SpringBoot 实现 MySQL 百万级数据量导出并避免 OOM 的解决方案

1.引言

数据导出在项目开发中非常常见，一般的处理流程就是从数据库读取数据，生成excel等格式数据，通过流形式输出给前端。但百万级数据量的数据导出其实用到的并不多，主要在于业务上可能也没有必要性。今天主要讨论下从技术的角度出发，怎样实现百万级数据量导出并且不造成OOM。

2.思路

由于数据量很大，全量加载必然不行，所以我们采用分批加载，而Mysql本身支持Stream查询，我们可以通过Stream流获取数据，然后将数据逐条刷入到文件中，每次刷入文件后再从内存中移除这条数据，从而避免OOM。

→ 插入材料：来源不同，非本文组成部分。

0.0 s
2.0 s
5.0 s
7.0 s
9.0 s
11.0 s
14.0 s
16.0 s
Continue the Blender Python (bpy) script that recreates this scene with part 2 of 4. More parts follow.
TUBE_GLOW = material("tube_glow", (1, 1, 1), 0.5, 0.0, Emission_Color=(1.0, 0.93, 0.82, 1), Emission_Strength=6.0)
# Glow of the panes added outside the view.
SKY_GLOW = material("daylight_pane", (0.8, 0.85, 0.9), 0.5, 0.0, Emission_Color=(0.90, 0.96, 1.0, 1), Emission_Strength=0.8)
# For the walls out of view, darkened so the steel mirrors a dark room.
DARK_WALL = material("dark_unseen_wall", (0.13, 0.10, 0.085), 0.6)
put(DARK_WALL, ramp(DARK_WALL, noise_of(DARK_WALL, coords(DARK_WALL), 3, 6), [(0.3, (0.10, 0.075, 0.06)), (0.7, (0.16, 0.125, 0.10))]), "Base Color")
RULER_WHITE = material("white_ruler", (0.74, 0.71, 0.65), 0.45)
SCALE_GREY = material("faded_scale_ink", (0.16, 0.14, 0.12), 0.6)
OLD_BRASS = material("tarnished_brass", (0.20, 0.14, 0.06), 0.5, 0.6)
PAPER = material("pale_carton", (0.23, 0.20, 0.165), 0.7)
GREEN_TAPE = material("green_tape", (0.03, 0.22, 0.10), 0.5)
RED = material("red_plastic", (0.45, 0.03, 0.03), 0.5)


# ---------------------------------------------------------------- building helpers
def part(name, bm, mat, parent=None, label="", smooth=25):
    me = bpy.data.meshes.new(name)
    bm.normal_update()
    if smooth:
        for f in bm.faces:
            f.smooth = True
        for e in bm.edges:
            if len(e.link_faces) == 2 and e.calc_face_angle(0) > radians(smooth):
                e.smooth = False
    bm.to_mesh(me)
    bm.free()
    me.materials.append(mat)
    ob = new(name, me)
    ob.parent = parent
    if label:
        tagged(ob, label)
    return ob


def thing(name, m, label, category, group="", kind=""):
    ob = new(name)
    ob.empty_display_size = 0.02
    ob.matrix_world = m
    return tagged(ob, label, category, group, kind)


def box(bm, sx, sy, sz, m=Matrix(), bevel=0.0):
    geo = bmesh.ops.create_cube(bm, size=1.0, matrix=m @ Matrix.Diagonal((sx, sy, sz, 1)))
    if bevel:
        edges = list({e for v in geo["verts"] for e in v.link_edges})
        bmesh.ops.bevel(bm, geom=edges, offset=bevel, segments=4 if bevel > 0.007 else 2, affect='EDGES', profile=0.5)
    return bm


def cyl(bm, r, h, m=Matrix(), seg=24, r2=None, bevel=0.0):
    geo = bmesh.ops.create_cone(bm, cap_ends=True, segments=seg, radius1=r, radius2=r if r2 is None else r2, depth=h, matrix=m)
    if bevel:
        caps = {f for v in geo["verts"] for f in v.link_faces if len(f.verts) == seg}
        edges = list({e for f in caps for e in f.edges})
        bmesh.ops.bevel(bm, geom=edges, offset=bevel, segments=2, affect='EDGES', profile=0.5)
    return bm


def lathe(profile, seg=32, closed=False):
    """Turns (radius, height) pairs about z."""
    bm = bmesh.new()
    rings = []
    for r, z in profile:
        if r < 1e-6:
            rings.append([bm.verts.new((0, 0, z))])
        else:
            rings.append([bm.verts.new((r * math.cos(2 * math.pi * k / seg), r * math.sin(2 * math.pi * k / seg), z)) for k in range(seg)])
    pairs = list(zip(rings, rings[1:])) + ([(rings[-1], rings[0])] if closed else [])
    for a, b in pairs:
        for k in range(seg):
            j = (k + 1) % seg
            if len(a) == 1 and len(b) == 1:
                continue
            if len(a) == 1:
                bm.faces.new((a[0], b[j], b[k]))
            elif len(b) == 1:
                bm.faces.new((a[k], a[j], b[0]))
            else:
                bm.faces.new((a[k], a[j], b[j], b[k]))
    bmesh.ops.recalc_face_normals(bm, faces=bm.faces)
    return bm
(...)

由于采用了数据逐条刷入文件，而且数据量达到百万级，所以文件格式就不要采用excel了，excel2007最大才支持104万行的数据,所以我们选择使用csv格式。

3.具体实现

3.1 jpa实现

核心注解如下，需要加入到具体的Repository之上。方法的返回类型定义成Stream。Integer.MIN_VALUE告诉jdbc driver逐条返回数据。

1
2
3

@QueryHints(value = @QueryHint(name = HINT_FETCH_SIZE, value = "" + Integer.MIN_VALUE))
@Query(value = "select t from Todo t")
Stream<Todo> streamAll();

此外还需要在Stream处理数据的方法之上添加@Transactional(readOnly = true)，保证事物是只读的。

同时需要注入javax.persistence.EntityManager，通过detach从内存中移除已经使用后的对象。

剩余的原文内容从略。